Reputation: 13
I have an input file called input.txt
like this:
powerOf|creating new file|failure
creatEd|new file creating|failure
powerAp|powerof server|failureof file
I extract the text up to just before the fist capital letter in the first field and store those snippets in output.txt
:
power
creat
I used the sed
command to separate out the values and it's working fine.
From the output file (output.txt
), I need to grep
from the first field, and output should be like below:
Power
power:powerOf|creating new file|failure,powerAp|powerof server|failureof file
creat
creat:creatEd|new file creating|failure
I have tried a few ways but I'm not getting the expected output.
I tried the following but I'm getting duplicate entries:
cat input.txt | cut -d '|' f1 >> input1.txt
cat input1.txt | s/\([a-z]\)\([A-Z]\)/\1 \2/g >> output.txt
while read -r line;do
echo $ line
cat input.txt |cut -d ‘|’ f1|grep $line >> output1. txt
done< "output.txt"
I have 20000 lines in the input file. I don’t know why I am getting duplicates the output.
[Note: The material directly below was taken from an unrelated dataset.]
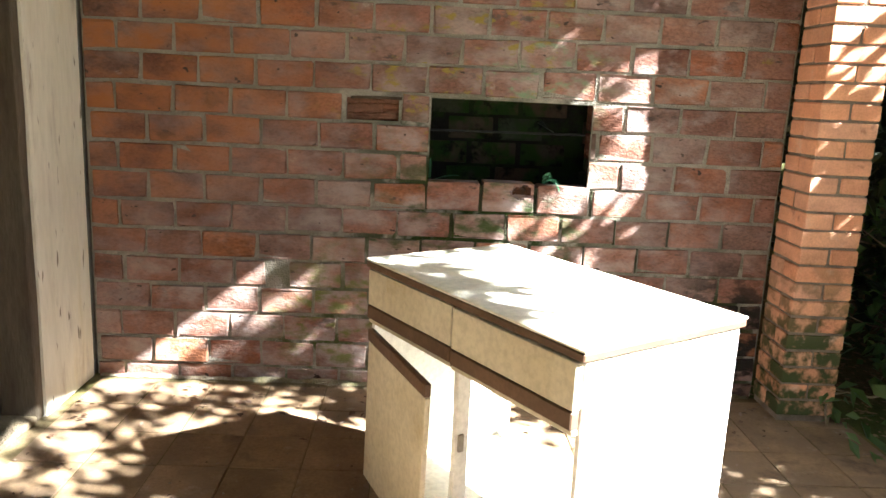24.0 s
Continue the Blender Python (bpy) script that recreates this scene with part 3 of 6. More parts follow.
def build_brick_wall():
    rng = np.random.default_rng(5)
    wall = thing("wall_brick", "wall of red hollow bricks with grey mortar, lichen and moss", "wall", kind="structure")
    gap = (PHASE - 1.5 * BRICK_L + 0.008, PHASE - 0.5 * BRICK_L - 0.008, ROW0 + 10 * BRICK_H + 0.006, NICHE[3] - 0.012)
    low = ROW0 + 7 * BRICK_H + 0.008
    holes = [(NICHE[0], NICHE[1] + 0.085, low, NICHE[3]), gap]
    bm = wall_mesh("mortar", 0.378, 3.30, holes, lambda u, w, z: (u, BACK + 0.007 + w, z), 0.11, lambda u: roof_z(5.24) - 0.06)
    part("mortar", bm, MORTAR_WALL, wall, "grey mortar joints with green moss")
    part("mortar", box(NICHE[1] + 0.004, NICHE[1] + 0.086, BACK + 0.007, BACK + 0.020, low, NICHE[3], 0.001), MORTAR_WALL, wall, "grey mortar joints with green moss")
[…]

What am I doing wrong?
Upvotes: 1
Views: 133
Reputation: 5962
Bash solution:
#!/bin/bash
keys=()
declare -A map
while read line; do
key=$(echo ${line} | cut -d \| -f1 | sed -e 's/[[:upper:]].*$//')
if [[ -z "${map[$key]}" ]]; then
keys+=(${key})
map[$key]="${line}"
else
map[$key]+=",${line}"
fi
done
for key in ${keys[*]}; do
echo "${key}"
echo "${key}:${map[$key]}"
done
exit 0
Maybe a Perl solution is acceptable for OP too:
#!/usr/bin/perl
use strict;
use warnings;
my @keys;
my %map;
while (<>) {
chomp;
my($key) = /^([[:lower:]]+)/;
if (not exists $map{$key}) {
push(@keys, $key);
$map{$key} = [];
}
push(@{ $map{$key} }, $_);
}
foreach my $key (@keys) {
print "$key\n";
print "$key:", join(",", @{ $map{$key} }), "\n";
}
exit 0;
Test with your given input:
$ perl dummy.pl <dummy.txt
power
power:powerOf|creating new file|failure,powerAp|powerof server|failureof file
creat
creat:creatEd|new file creating|failure
UPDATE after OP has re-stated the original problem. Solution for the first loop that only includes the 2nd column of the input instead of the whole line:
message=$(echo ${line} | cut -d \| -f2)
if [[ -z "${map[$key]}" ]]; then
keys+=(${key})
map[$key]="${message}"
else
map[$key]+=",${message}"
fi
Test with your given input:
$ perl dummy.pl <dummy.txt
power
power:creating new file,powerof server
creat
creat:new file creating
Upvotes: 2
Reputation: 189357
Factoring out the useless uses of cat
and other antipatterns, you are basically doing
# XXX not a solution, just a refactoring of your code
sed 's/\([a-z]\)\([A-Z]\).*/\1/' input.txt | grep -f - input.txt
which extracts the lines just fine, but does nothing to join them. If you want to merge lines with the same prefix values, a simple Awk script will probably do what you need.
awk '{ key=$1; sub(/[A-Z].*/, "", key)
b[key] = (key in b ? b[key] "," : key ":" ) $0 }
END { for(k in b) print b[k] }' input.txt
We extract the prefix into key
. If it's a key we have seen before (in which case it exists in the associative array b
already), append the previous value and a comma, else initialize the array value to the key itself and a colon before the current line. When we are done, loop through the accumulated key and print the value we have stored for each.
If the lines are long, 20,000 lines might not fit into memory at once, but if your example is representative, should be an unremarkable task on even modest hardware.
Upvotes: 2